I have been amazed by creation’s beauty if I train my eyes and heart to see the beauty in the mundane.
I have practed to be more intentional about people and activities.
I have experienced a freedom in my thoughts and soul that I didn’t know before.
I have learned to seek that quiet peace despite the raging waves around me.
Life certainly is a journey, and there’s probably still more losing ahead of me.
I don’t know what you have lost (no matter how big or small), but I hope that in the midst of all that you’ll never lose sight of finding the simple, the beautiful, the abundant gift of life.
Writing for Five Minute Friday today.
Sounds like more than anything these losses have been growing your heart to receive more than before. This, I love to hear: “I am losing, or rather rediscovering, my faith and sometimes I feel like walking alone on a wide open sea.” This can only be God: He leads us to these scary places and in so doing stretches and grows us.
But what I read through your loss the most is joy: what I see as heartache being taken captive by hope: God opening our eyes to the unseen in the seen breaking hard.
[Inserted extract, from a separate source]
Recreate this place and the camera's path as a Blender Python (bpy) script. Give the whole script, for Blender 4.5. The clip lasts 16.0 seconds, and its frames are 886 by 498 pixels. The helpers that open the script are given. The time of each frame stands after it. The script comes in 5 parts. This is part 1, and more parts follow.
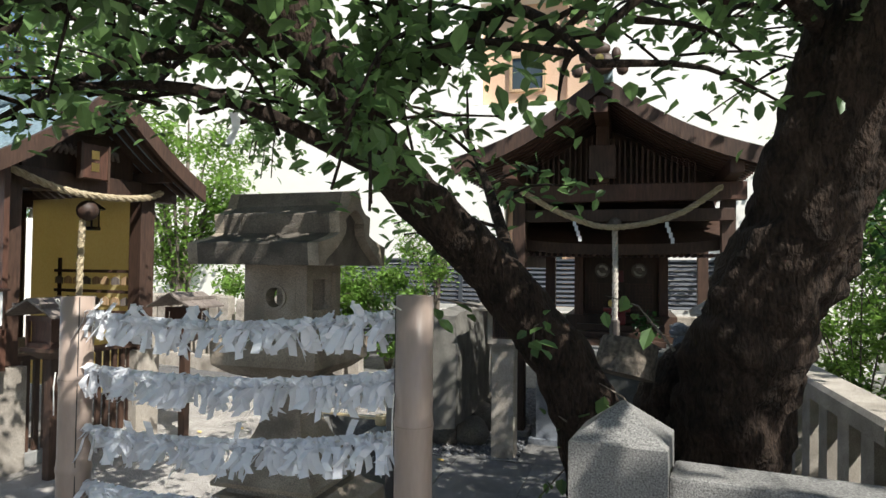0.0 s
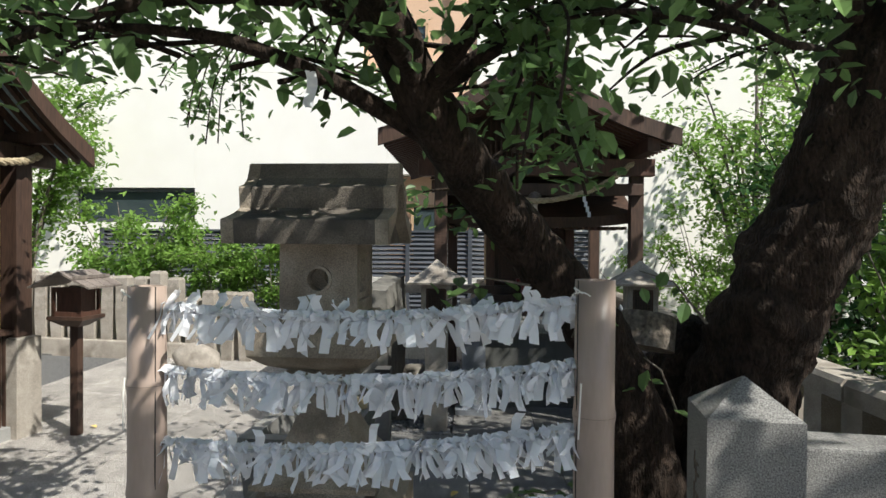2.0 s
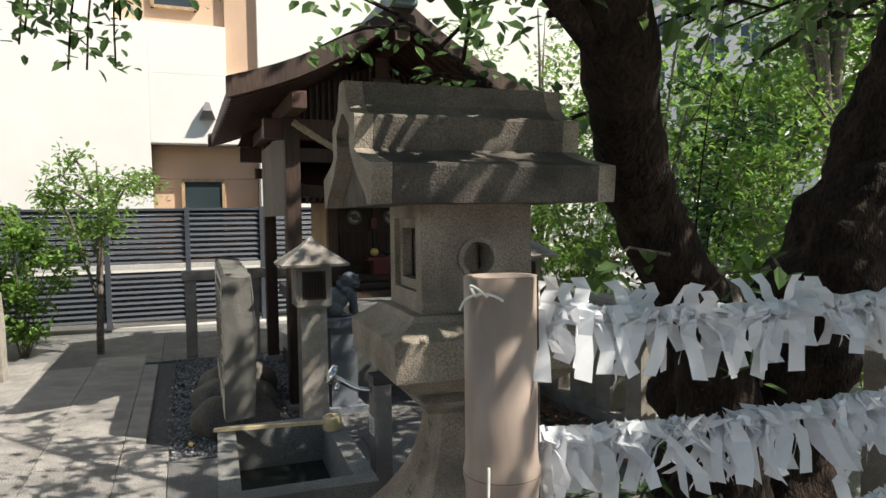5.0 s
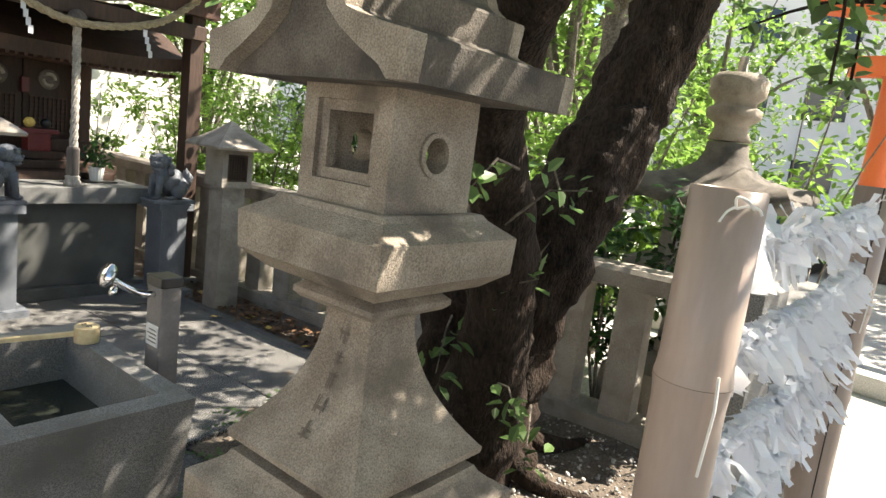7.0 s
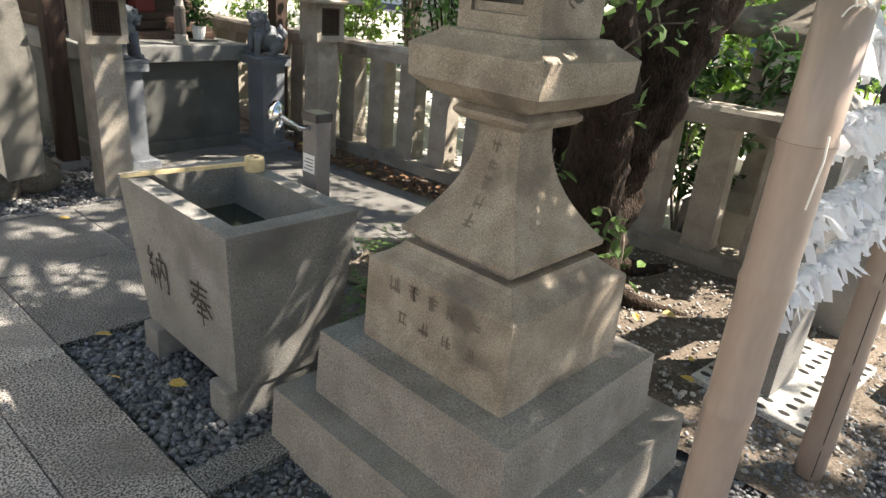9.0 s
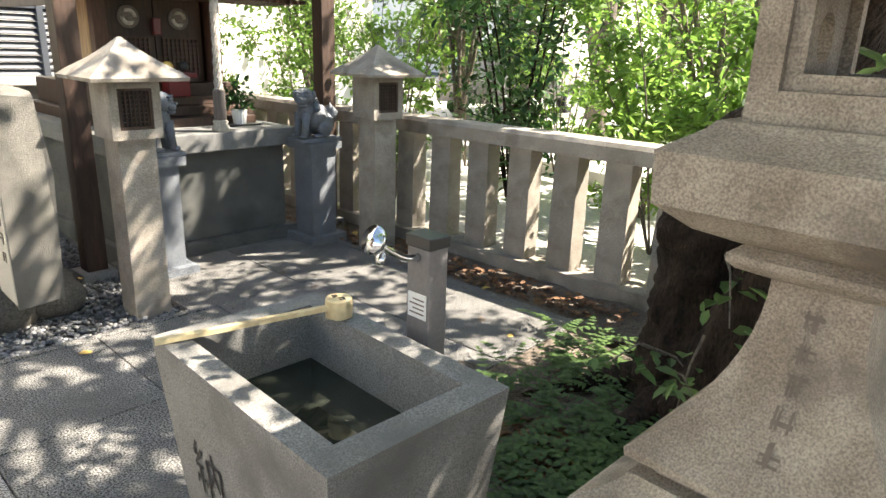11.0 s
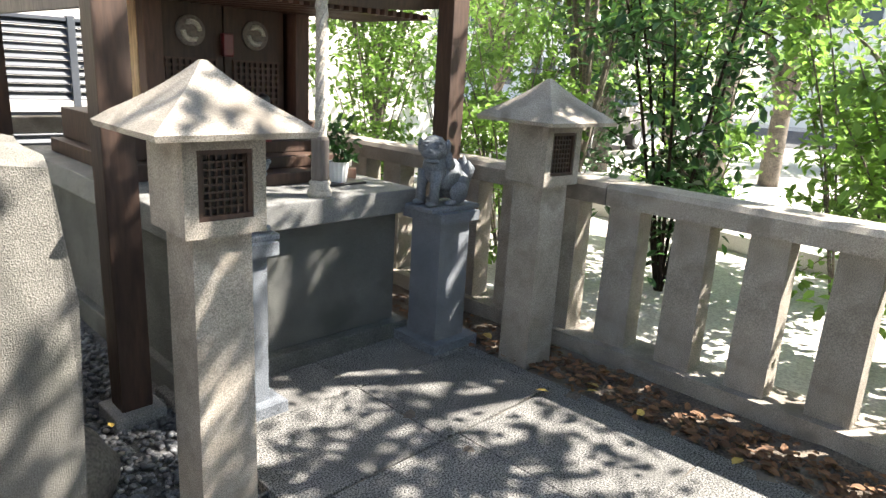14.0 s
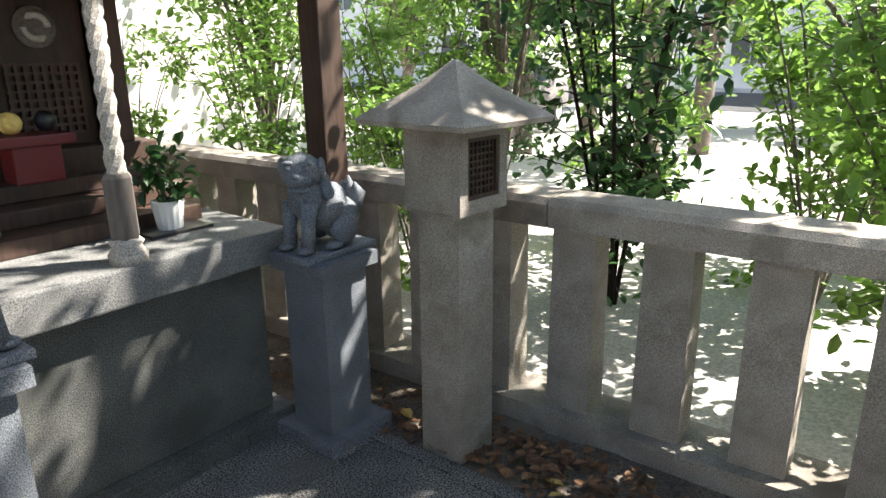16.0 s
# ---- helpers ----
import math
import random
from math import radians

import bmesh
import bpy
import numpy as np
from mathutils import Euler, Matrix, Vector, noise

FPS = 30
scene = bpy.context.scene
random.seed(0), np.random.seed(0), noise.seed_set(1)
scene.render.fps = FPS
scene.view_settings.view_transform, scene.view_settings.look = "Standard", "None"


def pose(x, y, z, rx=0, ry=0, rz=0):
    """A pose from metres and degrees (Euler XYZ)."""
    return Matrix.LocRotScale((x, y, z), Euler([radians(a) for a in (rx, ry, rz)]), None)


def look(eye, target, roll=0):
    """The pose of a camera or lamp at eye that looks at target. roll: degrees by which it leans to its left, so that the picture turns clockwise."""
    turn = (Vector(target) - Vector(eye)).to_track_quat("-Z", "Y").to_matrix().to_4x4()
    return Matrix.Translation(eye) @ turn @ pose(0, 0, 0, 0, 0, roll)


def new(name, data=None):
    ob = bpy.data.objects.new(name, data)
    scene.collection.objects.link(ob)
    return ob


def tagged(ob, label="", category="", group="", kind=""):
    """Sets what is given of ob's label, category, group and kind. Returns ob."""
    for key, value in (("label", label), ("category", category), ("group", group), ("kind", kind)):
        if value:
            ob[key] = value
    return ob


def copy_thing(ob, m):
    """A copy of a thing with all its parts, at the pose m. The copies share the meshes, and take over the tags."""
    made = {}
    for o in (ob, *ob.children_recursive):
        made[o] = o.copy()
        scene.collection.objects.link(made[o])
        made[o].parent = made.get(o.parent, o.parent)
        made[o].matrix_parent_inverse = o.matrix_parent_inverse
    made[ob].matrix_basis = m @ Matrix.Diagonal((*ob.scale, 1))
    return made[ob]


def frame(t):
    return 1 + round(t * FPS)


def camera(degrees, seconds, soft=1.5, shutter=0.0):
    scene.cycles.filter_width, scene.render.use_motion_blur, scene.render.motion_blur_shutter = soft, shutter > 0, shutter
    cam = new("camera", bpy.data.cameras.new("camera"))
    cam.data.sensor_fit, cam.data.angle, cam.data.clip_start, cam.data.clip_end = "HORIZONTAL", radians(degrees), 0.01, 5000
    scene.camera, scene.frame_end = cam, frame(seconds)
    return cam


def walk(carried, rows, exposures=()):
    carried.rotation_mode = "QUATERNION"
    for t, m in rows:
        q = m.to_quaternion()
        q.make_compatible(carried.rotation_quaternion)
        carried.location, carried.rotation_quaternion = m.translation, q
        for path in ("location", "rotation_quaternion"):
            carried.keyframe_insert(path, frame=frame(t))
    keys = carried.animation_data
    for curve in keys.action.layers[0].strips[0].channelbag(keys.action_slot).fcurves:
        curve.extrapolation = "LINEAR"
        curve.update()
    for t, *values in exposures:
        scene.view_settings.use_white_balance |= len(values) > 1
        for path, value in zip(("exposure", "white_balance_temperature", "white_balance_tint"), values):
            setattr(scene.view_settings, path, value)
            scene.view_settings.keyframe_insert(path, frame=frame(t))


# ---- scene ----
cam = camera(67.9, 16.0)
PATH = [
    (0, (2.64, -0.098, 1.543), (1.8, 1.716, 1.599), 0.6),
    (0.5, (2.423, -0.078, 1.561), (1.549, 1.72, 1.619), -2.1),
    (1, (2.306, -0.073, 1.543), (1.441, 1.73, 1.503), -1.7),
    (1.5, (2.119, -0.166, 1.571), (1.612, 1.768, 1.527), -0.4),
    (2, (1.899, -0.217, 1.565), (1.512, 1.745, 1.534), 0.4),
    (2.5, (1.632, -0.109, 1.55), (1.252, 1.854, 1.605), -0.3),
    (3, (1.494, 0.026, 1.533), (1.252, 2.011, 1.47), -1.5),
    (5.5, (0.534, 0.633, 1.51), (1.174, 2.525, 1.403), 0.9),
    (6, (0.458, 0.868, 1.466), (1.333, 2.658, 1.294), 3.3),
    (6.5, (0.392, 0.931, 1.439), (1.535, 2.54, 1.113), 5.4),
    (7, (0.157, 0.849, 1.466), (1.556, 2.24, 1.135), 7.2),
    (7.5, (0.024, 0.781, 1.472), (1.515, 2.066, 1.116), 6.8),
    (8, (0.011, 0.687, 1.432), (1.303, 2.108, 0.874), 5.1),
    (8.5, (-0.048, 0.641, 1.38), (1.184, 2.033, 0.643), 6.2),
    (9, (-0.227, 0.723, 1.412), (0.991, 2.121, 0.663), 5.2),
    (9.5, (-0.269, 0.903, 1.393), (0.882, 2.356, 0.641), 3.7),
    (9.7, (-0.233, 1.021, 1.396), (0.904, 2.508, 0.691), 2.5),
    (11.8, (0.068, 1.934, 1.4), (1.284, 3.415, 0.829), 2.7),
    (12, (0.08, 2.057, 1.404), (1.275, 3.549, 0.817), 4.0),
    (12.5, (0.006, 2.375, 1.393), (1.116, 3.925, 0.79), 4.1),
    (13, (0.048, 2.611, 1.42), (1.121, 4.182, 0.806), 3.5),
    (13.5, (0.18, 2.923, 1.415), (1.281, 4.492, 0.844), 3.3),
    (14, (0.217, 3.222, 1.398), (1.375, 4.767, 0.878), 3.3),
    (14.5, (0.309, 3.455, 1.412), (1.61, 4.891, 0.917), 1.6),
    (15, (0.581, 3.691, 1.459), (1.964, 5.013, 0.877), 2.3),
    (15.5, (0.757, 3.838, 1.433), (2.138, 5.16, 0.845), 1.5),
    (16, (0.933, 3.898, 1.407), (2.242, 5.301, 0.842), -0.7),
]
walk(cam, [(t, look(eye, target, roll)) for t, eye, target, roll in PATH], exposures=[(0.0, 0.65, 6250, 9), (3.0, 0.48, 6300, 8), (5.5, 0.65, 6650, 10), (6.5, 1.72, 6950, 12), (7.2, 1.75, 7000, 11), (8.0, 1.7, 6950, 12), (9.5, 1.9, 7050, 12), (12.0, 2.36, 6900, 11), (14.0, 2.26, 6600, 11), (16.0, 1.97, 6550, 11)])

# ---- world, sun ----
SUN = Vector((0.60, -0.34, 0.80)).normalized()
world = bpy.data.worlds.new("world")
scene.world = world
world.use_nodes = True
wn = world.node_tree
sky = wn.nodes.new("ShaderNodeTexSky")
sky.sky_type, sky.sun_disc = "NISHITA", False
sky.sun_elevation = math.asin(SUN.z)
sky.sun_rotation = math.atan2(SUN.x, SUN.y)
wn.links.new(sky.outputs[0], wn.nodes["Background"].inputs[0])
wn.nodes["Background"].inputs[1].default_value = 0.085
sun = new("sun", bpy.data.lights.new("sun", "SUN"))
sun.data.energy, sun.data.angle, sun.data.color = 5.0, radians(0.5), (1.0, 0.95, 0.86)
sun.matrix_world = look(SUN * 40, (0, 0, 0))

# ---- materials ----
MATS = {}


def mat(name, c1, c2, rough=0.8, scale=6.0, fine=120.0, speck=0.0, bump=0.25, metal=0.0, stretch=(1, 1, 1), vary=0.0, transl=0.0,
        stain=None, stain_size=1.7, stain_at=0.56, coords="Object", island=0.0, spec=0.5, relief=0.006, grit=0.2):
    """Two colours in soft patches, fine grain, specks, stains and relief; sizes in features per metre."""
    if name in MATS:
        return MATS[name]
    m = bpy.data.materials.new(name)
    m.use_nodes = True
    nt, nd, ln = m.node_tree, m.node_tree.nodes, m.node_tree.links
    b = nd["Principled BSDF"]
    b.inputs["Roughness"].default_value, b.inputs["Metallic"].default_value = rough, metal
    b.inputs["Specular IOR Level"].default_value = spec
    tc, mp = nd.new("ShaderNodeTexCoord"), nd.new("ShaderNodeMapping")
    mp.inputs["Scale"].default_value = stretch
    ln.new(tc.outputs[coords], mp.inputs[0])

    def tex(s, detail=4.0):
        t = nd.new("ShaderNodeTexNoise")
        t.inputs["Scale"].default_value, t.inputs["Detail"].default_value = s, detail
        ln.new(mp.outputs[0], t.inputs["Vector"])
        return t

    def mix(kind, f, a, c):
        x = nd.new("ShaderNodeMix")
        x.data_type, x.blend_type = "RGBA", kind
        for sock, v in ((x.inputs[0], f), (x.inputs[6], a), (x.inputs[7], c)):
            if isinstance(v, (int, float)):
                sock.default_value = v
            elif isinstance(v, tuple):
                sock.default_value = (*v, 1) if len(v) == 3 else v
            else:
                ln.new(v, sock)
        return x.outputs[2]

    def ramp(src, lo, hi):
        r = nd.new("ShaderNodeMapRange")
        r.inputs[1].default_value, r.inputs[2].default_value = lo, hi
        ln.new(src, r.inputs[0])
        return r.outputs[0]

    big, small = tex(scale, 5.0), tex(fine, 3.0)
    col = mix("MIX", ramp(big.outputs[0], 0.32, 0.68), c1, c2)
    if speck:
        col = mix("OVERLAY", speck, col, ramp(small.outputs[0], 0.5 - grit, 0.5 + grit))
    if stain:
        col = mix("MIX", ramp(tex(stain_size, 7.0).outputs[0], stain_at, stain_at + 0.16), col, stain)
    if vary or island:
        if island:
            src = nd.new("ShaderNodeNewGeometry").outputs["Random Per Island"]
        else:
            src = nd.new("ShaderNodeObjectInfo").outputs["Random"]
        k = island or vary
        r = nd.new("ShaderNodeMapRange")
        r.inputs[3].default_value, r.inputs[4].default_value = 1 - k, 1 + k
        ln.new(src, r.inputs[0])
        h = nd.new("ShaderNodeHueSaturation")
        ln.new(r.outputs[0], h.inputs["Value"])
        ln.new(col, h.inputs["Color"])
        col = h.outputs[0]
    ln.new(col, b.inputs["Base Color"])
    if bump:
        bp = nd.new("ShaderNodeBump")
        bp.inputs["Strength"].default_value, bp.inputs["Distance"].default_value = bump, relief
        ad = nd.new("ShaderNodeMath")
        ln.new(big.outputs[0], ad.inputs[0])
        ln.new(small.outputs[0], ad.inputs[1])
        ln.new(ad.outputs[0], bp.inputs["Height"])
        ln.new(bp.outputs[0], b.inputs["Normal"])
    if transl:
        tr, ms = nd.new("ShaderNodeBsdfTranslucent"), nd.new("ShaderNodeMixShader")
        ln.new(col, tr.inputs[0])
        ms.inputs[0].default_value = transl
        ln.new(b.outputs[0], ms.inputs[1])
        ln.new(tr.outputs[0], ms.inputs[2])
        ln.new(ms.outputs[0], nd["Material Output"].inputs[0])
    MATS[name] = m
    return m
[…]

Hard, definitely. But also, adventerous and beautiful.
I’m glad to hear that you can read all that from my writing! You’re right, there are the blessings despite all the hardships, but to be honest, it’s not always that easy to see and find them. Isn’t that the ultimate crux of life? Thanks for coming by and commenting, Anna!
Oh Katha, yes! It can be super hard to find them. Something that helped me recently was to go back to every hard circumstance in the past couple of years and think of the good God has brought out of it! Such a wonderfully encouraging exercise.
I love your conclusions – despite the discomfort and loss, we can always choose to be mindful and focus on the beauty of the world (and life in all its forms) around us. It is a difficult decision sometimes, but such a valuable one.
You’re right about the last bit: It’s a difficult decision to see beyond the loss. I hope we get better at making it. Thanks for coming by, Emma!
Beautiful! Moving and changes are so hard. I too feel like I’ve found awesome things in the midst of the losses. I’m in the #3 spot this week.
That’s good to hear, Tara!
Beautiful. Just beautiful. Makes me think of the song, “We fall down, we get up, we fall down, we get up….” The saints are just the sinners who fall down….and get up. ♥
Yes! It’s important to get back up…no matter how long it takes.